-- Begin --

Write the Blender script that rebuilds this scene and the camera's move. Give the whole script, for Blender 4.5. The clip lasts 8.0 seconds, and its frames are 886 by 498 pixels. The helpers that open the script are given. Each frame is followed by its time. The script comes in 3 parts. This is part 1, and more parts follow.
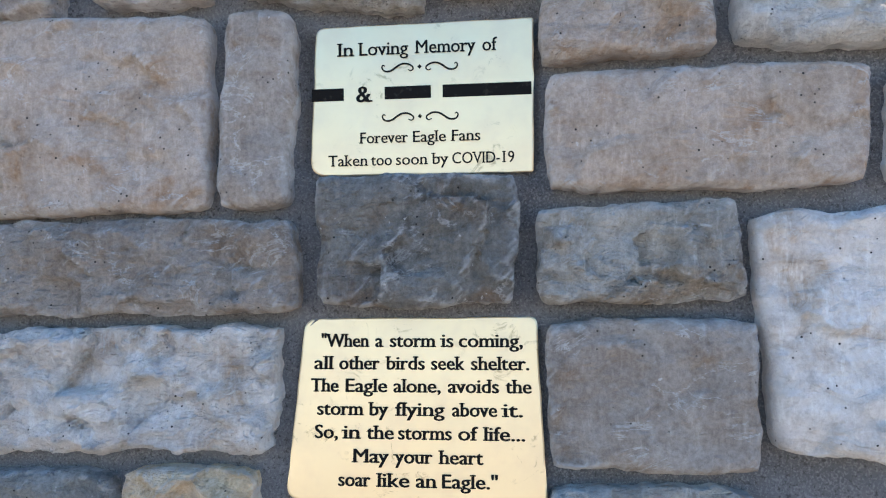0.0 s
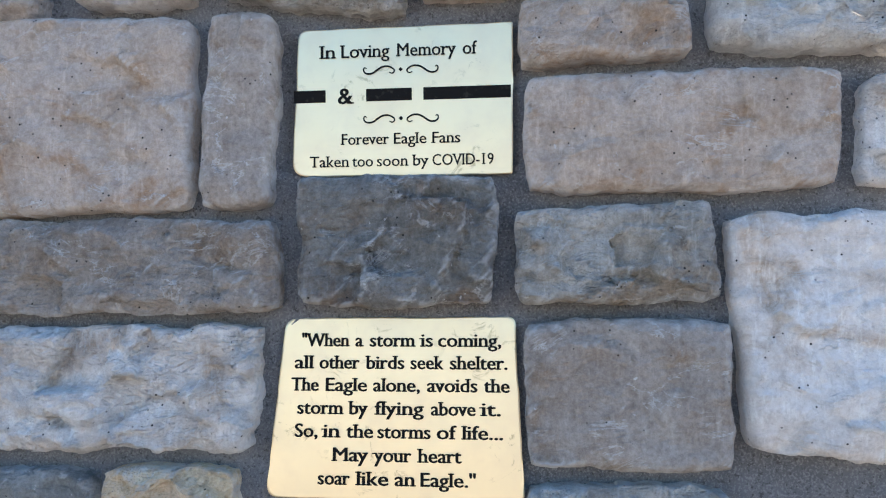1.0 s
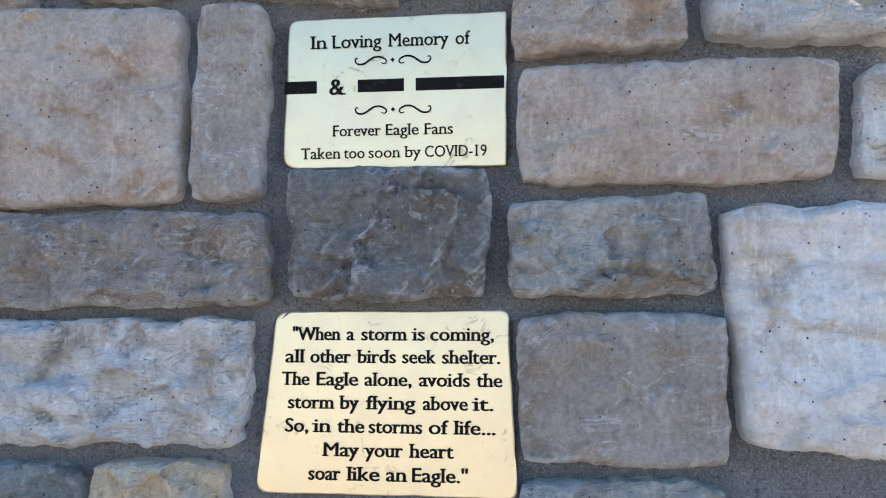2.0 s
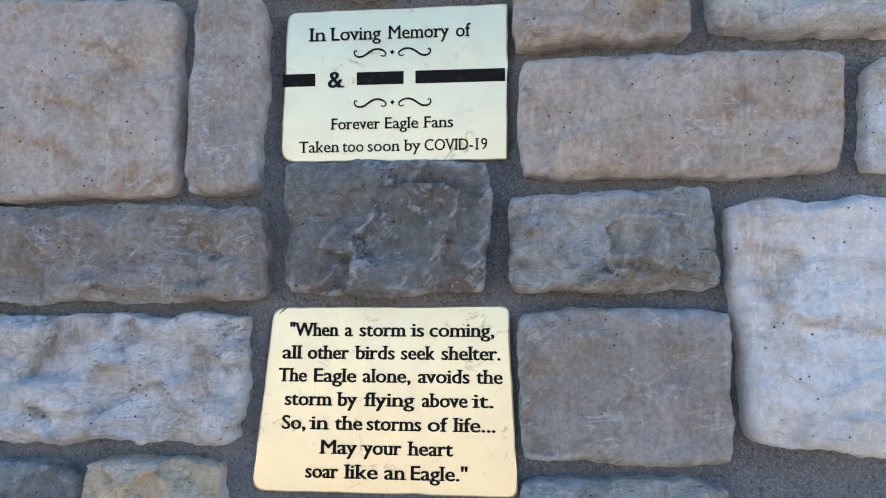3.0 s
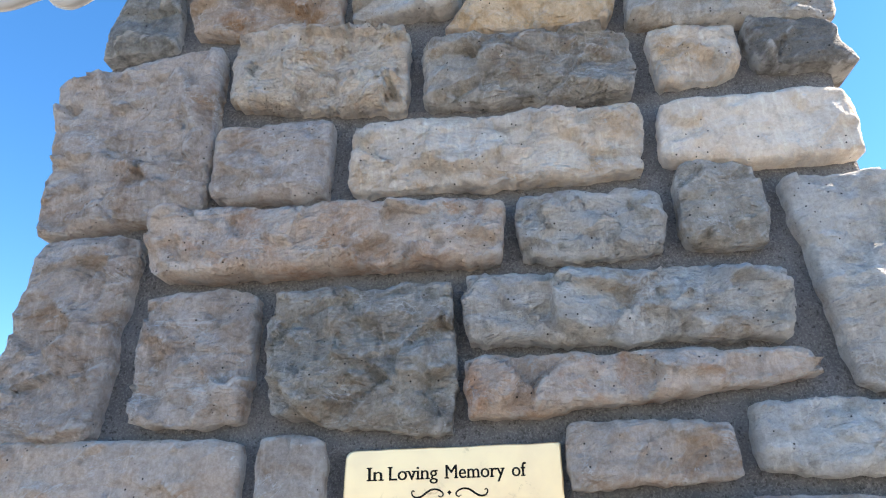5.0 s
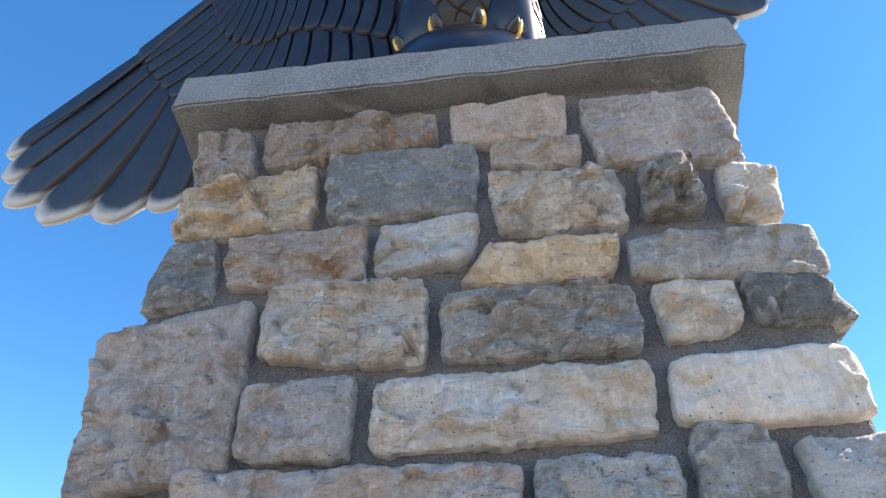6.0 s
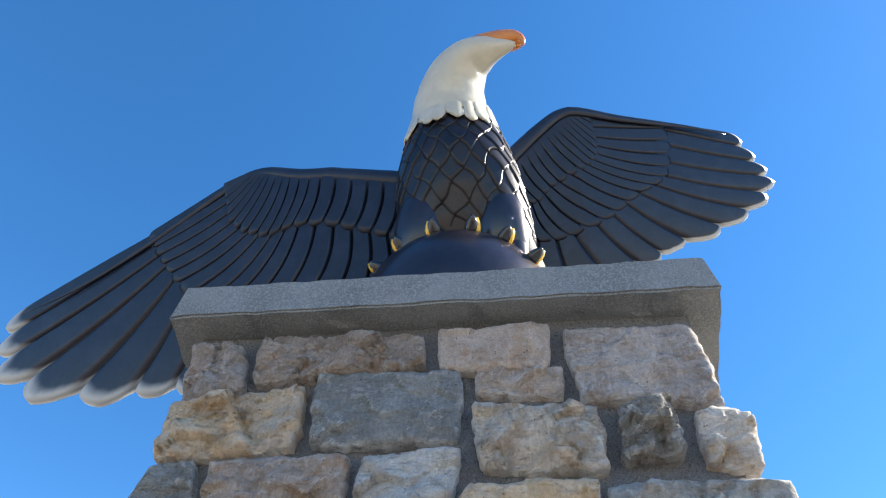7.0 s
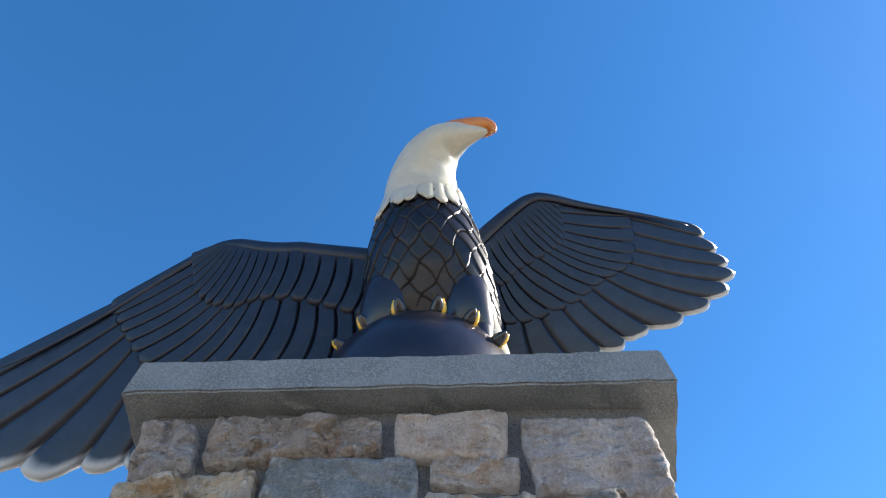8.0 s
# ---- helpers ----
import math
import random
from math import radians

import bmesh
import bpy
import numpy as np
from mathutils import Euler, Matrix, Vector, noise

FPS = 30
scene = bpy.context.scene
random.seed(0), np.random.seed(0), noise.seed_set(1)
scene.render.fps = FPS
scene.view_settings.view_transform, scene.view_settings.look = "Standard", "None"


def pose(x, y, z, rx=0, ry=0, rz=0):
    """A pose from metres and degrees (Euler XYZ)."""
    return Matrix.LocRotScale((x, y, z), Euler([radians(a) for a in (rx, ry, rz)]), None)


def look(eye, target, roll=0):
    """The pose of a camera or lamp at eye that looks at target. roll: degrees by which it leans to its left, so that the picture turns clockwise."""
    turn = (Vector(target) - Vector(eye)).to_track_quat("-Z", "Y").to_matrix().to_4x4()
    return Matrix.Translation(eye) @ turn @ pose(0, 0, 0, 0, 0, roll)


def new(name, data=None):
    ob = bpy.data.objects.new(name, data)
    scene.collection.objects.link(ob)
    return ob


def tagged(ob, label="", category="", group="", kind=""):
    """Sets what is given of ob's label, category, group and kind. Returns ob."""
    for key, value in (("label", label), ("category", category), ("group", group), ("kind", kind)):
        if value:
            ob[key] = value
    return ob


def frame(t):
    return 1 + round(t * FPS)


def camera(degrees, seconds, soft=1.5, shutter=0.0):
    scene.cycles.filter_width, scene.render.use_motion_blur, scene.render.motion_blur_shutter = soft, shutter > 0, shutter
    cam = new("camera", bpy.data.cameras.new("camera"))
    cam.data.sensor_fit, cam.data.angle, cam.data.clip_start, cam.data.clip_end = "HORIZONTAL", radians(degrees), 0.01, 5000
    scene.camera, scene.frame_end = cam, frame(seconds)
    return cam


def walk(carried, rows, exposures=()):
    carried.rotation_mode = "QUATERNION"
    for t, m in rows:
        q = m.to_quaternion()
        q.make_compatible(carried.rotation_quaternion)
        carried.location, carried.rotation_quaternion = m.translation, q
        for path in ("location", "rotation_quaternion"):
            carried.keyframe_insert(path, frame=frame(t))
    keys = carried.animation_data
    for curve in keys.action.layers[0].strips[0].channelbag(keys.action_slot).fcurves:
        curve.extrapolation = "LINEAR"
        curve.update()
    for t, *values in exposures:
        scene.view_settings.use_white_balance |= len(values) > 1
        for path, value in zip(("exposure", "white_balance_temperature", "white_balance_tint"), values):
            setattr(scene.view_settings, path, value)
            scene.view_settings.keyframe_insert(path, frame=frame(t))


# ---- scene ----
import itertools

cam = camera(67.0, 8.0, 1.15)
PATH = [
    (0, (0.095, -0.664, 1.45), (-0.109, 1.323, 1.564), -0.4),
    (0.5, (0.102, -0.666, 1.451), (-0.087, 1.322, 1.565), -0.2),
    (1, (0.108, -0.67, 1.446), (-0.072, 1.318, 1.572), -0.2),
    (1.5, (0.116, -0.667, 1.445), (-0.068, 1.321, 1.564), -0.2),
    (3, (0.114, -0.651, 1.434), (-0.065, 1.337, 1.562), -0.0),
    (3.5, (0.107, -0.664, 1.465), (-0.074, 1.318, 1.655), -0.2),
    (4, (0.086, -0.676, 1.502), (-0.079, 1.277, 1.897), -0.9),
    (4.5, (0.068, -0.687, 1.545), (-0.087, 1.193, 2.21), -1.2),
    (4.7, (0.066, -0.701, 1.586), (-0.089, 1.164, 2.29), -1.4),
    (5.8, (0.07, -0.784, 1.714), (-0.095, 0.87, 2.825), -1.9),
    (6, (0.078, -0.813, 1.74), (-0.094, 0.798, 2.914), -1.8),
    (6.5, (0.106, -0.88, 1.797), (-0.067, 0.58, 3.152), -1.1),
    (7, (0.112, -0.919, 1.816), (-0.022, 0.397, 3.316), 0.4),
    (7.5, (0.12, -0.935, 1.82), (0.037, 0.273, 3.413), 0.7),
    (8, (0.133, -0.943, 1.82), (0.089, 0.21, 3.454), -0.2),
]
walk(cam, [(t, look(eye, target, roll)) for t, eye, target, roll in PATH], [(0, 1.97, 7250, 16), (4.5, 1.98, 7280, 15), (6, 1.77, 7050, 13), (7, 1.51, 6700, 11), (8, 1.36, 6650, 11)])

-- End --

STATED TASK.
Set down the material exactly, every line of it, except for the pictures.

SOLUTION TO THE EXERCISE.
Write the Blender script that rebuilds this scene and the camera's move. Give the whole script, for Blender 4.5. The clip lasts 8.0 seconds, and its frames are 886 by 498 pixels. The helpers that open the script are given. Each frame is followed by its time. The script comes in 3 parts. This is part 1, and more parts follow.
0.0 s
1.0 s
2.0 s
3.0 s
5.0 s
6.0 s
7.0 s
8.0 s
# ---- helpers ----
import math
import random
from math import radians

import bmesh
import bpy
import numpy as np
from mathutils import Euler, Matrix, Vector, noise

FPS = 30
scene = bpy.context.scene
random.seed(0), np.random.seed(0), noise.seed_set(1)
scene.render.fps = FPS
scene.view_settings.view_transform, scene.view_settings.look = "Standard", "None"


def pose(x, y, z, rx=0, ry=0, rz=0):
    """A pose from metres and degrees (Euler XYZ)."""
    return Matrix.LocRotScale((x, y, z), Euler([radians(a) for a in (rx, ry, rz)]), None)


def look(eye, target, roll=0):
    """The pose of a camera or lamp at eye that looks at target. roll: degrees by which it leans to its left, so that the picture turns clockwise."""
    turn = (Vector(target) - Vector(eye)).to_track_quat("-Z", "Y").to_matrix().to_4x4()
    return Matrix.Translation(eye) @ turn @ pose(0, 0, 0, 0, 0, roll)


def new(name, data=None):
    ob = bpy.data.objects.new(name, data)
    scene.collection.objects.link(ob)
    return ob


def tagged(ob, label="", category="", group="", kind=""):
    """Sets what is given of ob's label, category, group and kind. Returns ob."""
    for key, value in (("label", label), ("category", category), ("group", group), ("kind", kind)):
        if value:
            ob[key] = value
    return ob


def frame(t):
    return 1 + round(t * FPS)


def camera(degrees, seconds, soft=1.5, shutter=0.0):
    scene.cycles.filter_width, scene.render.use_motion_blur, scene.render.motion_blur_shutter = soft, shutter > 0, shutter
    cam = new("camera", bpy.data.cameras.new("camera"))
    cam.data.sensor_fit, cam.data.angle, cam.data.clip_start, cam.data.clip_end = "HORIZONTAL", radians(degrees), 0.01, 5000
    scene.camera, scene.frame_end = cam, frame(seconds)
    return cam


def walk(carried, rows, exposures=()):
    carried.rotation_mode = "QUATERNION"
    for t, m in rows:
        q = m.to_quaternion()
        q.make_compatible(carried.rotation_quaternion)
        carried.location, carried.rotation_quaternion = m.translation, q
        for path in ("location", "rotation_quaternion"):
            carried.keyframe_insert(path, frame=frame(t))
    keys = carried.animation_data
    for curve in keys.action.layers[0].strips[0].channelbag(keys.action_slot).fcurves:
        curve.extrapolation = "LINEAR"
        curve.update()
    for t, *values in exposures:
        scene.view_settings.use_white_balance |= len(values) > 1
        for path, value in zip(("exposure", "white_balance_temperature", "white_balance_tint"), values):
            setattr(scene.view_settings, path, value)
            scene.view_settings.keyframe_insert(path, frame=frame(t))


# ---- scene ----
import itertools

cam = camera(67.0, 8.0, 1.15)
PATH = [
    (0, (0.095, -0.664, 1.45), (-0.109, 1.323, 1.564), -0.4),
    (0.5, (0.102, -0.666, 1.451), (-0.087, 1.322, 1.565), -0.2),
    (1, (0.108, -0.67, 1.446), (-0.072, 1.318, 1.572), -0.2),
    (1.5, (0.116, -0.667, 1.445), (-0.068, 1.321, 1.564), -0.2),
    (3, (0.114, -0.651, 1.434), (-0.065, 1.337, 1.562), -0.0),
    (3.5, (0.107, -0.664, 1.465), (-0.074, 1.318, 1.655), -0.2),
    (4, (0.086, -0.676, 1.502), (-0.079, 1.277, 1.897), -0.9),
    (4.5, (0.068, -0.687, 1.545), (-0.087, 1.193, 2.21), -1.2),
    (4.7, (0.066, -0.701, 1.586), (-0.089, 1.164, 2.29), -1.4),
    (5.8, (0.07, -0.784, 1.714), (-0.095, 0.87, 2.825), -1.9),
    (6, (0.078, -0.813, 1.74), (-0.094, 0.798, 2.914), -1.8),
    (6.5, (0.106, -0.88, 1.797), (-0.067, 0.58, 3.152), -1.1),
    (7, (0.112, -0.919, 1.816), (-0.022, 0.397, 3.316), 0.4),
    (7.5, (0.12, -0.935, 1.82), (0.037, 0.273, 3.413), 0.7),
    (8, (0.133, -0.943, 1.82), (0.089, 0.21, 3.454), -0.2),
]
walk(cam, [(t, look(eye, target, roll)) for t, eye, target, roll in PATH], [(0, 1.97, 7250, 16), (4.5, 1.98, 7280, 15), (6, 1.77, 7050, 13), (7, 1.51, 6700, 11), (8, 1.36, 6650, 11)])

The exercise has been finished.